• _Stated goal_: Your task is to copy every line of the records below that contains "soft".

• _Records shown_:
## BEGIN
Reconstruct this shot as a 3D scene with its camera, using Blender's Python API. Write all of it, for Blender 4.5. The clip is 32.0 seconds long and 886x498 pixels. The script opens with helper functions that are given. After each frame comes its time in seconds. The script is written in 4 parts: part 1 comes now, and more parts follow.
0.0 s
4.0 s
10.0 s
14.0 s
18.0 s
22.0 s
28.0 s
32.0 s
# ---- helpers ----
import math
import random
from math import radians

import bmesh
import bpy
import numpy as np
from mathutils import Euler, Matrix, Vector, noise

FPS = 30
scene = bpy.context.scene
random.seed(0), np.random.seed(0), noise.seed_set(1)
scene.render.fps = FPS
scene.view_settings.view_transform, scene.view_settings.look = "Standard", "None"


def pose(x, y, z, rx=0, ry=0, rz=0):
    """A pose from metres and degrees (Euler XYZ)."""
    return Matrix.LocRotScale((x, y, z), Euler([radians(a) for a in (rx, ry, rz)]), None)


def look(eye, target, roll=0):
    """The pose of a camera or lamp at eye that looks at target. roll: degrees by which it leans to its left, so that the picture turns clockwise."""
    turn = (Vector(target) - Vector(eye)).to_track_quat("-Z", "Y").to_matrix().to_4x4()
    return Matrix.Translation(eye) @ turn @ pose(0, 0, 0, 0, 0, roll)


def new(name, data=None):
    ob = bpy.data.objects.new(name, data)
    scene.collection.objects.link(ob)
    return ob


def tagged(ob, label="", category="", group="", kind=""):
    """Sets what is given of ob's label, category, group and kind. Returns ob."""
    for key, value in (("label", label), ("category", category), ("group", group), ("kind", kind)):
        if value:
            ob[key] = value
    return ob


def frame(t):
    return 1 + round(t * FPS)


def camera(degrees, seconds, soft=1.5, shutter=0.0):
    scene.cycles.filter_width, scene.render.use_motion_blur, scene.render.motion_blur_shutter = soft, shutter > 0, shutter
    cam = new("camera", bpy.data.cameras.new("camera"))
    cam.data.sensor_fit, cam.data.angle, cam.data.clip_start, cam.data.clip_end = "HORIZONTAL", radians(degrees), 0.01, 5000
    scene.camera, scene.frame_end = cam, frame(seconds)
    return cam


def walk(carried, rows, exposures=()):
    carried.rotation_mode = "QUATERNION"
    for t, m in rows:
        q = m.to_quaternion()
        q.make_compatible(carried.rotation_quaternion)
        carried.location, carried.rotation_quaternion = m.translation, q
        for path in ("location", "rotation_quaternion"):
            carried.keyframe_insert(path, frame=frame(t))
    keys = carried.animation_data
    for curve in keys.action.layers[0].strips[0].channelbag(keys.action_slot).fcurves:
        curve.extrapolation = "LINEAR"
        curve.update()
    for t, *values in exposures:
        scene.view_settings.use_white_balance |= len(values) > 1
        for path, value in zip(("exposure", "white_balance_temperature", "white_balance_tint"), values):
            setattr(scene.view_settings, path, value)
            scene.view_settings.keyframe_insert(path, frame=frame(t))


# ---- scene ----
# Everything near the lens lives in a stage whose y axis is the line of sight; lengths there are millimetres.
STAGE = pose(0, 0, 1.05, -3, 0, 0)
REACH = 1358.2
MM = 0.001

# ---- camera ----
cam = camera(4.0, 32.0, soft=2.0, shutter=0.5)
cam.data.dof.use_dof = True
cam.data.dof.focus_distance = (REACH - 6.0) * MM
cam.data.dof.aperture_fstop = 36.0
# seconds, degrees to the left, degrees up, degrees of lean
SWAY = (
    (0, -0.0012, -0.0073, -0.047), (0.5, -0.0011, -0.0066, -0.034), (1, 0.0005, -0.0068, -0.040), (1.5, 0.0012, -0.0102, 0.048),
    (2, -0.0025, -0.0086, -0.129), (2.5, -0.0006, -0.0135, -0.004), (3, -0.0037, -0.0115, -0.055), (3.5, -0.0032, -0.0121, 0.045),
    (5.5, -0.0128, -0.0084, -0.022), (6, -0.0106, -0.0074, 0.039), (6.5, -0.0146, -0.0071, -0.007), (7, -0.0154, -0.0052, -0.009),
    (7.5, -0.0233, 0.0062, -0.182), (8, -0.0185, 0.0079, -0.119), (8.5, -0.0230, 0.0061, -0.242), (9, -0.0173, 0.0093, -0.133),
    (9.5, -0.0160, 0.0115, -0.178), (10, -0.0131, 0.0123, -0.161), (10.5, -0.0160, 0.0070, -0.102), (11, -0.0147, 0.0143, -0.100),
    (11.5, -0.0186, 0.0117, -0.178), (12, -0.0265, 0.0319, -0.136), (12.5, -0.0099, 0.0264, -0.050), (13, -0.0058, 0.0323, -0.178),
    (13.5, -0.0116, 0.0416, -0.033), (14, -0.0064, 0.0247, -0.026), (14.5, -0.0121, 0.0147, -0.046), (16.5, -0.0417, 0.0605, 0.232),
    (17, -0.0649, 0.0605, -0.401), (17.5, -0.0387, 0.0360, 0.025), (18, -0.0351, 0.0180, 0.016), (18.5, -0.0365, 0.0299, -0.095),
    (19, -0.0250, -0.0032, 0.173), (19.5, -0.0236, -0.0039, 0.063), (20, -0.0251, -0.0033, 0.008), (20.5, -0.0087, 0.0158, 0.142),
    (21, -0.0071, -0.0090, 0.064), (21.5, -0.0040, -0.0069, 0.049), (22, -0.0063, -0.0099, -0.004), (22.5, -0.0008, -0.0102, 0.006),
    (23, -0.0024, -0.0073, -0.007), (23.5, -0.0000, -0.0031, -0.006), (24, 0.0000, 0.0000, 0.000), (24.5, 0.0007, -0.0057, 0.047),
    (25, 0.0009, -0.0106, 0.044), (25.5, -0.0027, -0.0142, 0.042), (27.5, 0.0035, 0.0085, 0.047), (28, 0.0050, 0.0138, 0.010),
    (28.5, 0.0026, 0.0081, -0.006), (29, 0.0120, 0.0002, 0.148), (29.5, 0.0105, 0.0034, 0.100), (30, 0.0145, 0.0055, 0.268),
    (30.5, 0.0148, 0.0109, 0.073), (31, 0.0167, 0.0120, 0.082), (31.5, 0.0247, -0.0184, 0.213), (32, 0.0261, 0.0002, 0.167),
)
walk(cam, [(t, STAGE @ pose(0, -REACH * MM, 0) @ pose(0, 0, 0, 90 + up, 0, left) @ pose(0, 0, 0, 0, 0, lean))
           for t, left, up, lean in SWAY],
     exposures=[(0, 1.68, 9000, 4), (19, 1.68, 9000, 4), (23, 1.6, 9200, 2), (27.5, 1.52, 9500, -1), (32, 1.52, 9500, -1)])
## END
## BEGIN
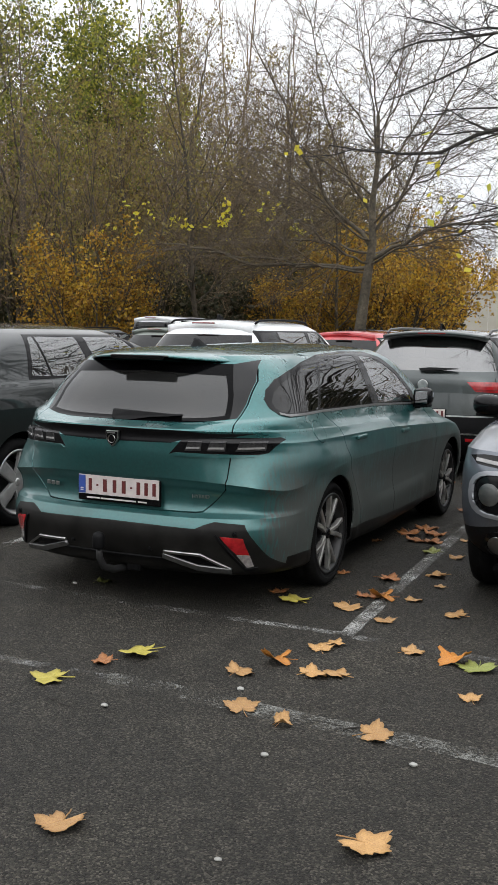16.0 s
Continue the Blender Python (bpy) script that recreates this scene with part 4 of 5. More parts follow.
## END
• _Full response_:
def camera(degrees, seconds, soft=1.5, shutter=0.0):
    scene.cycles.filter_width, scene.render.use_motion_blur, scene.render.motion_blur_shutter = soft, shutter > 0, shutter
cam = camera(4.0, 32.0, soft=2.0, shutter=0.5)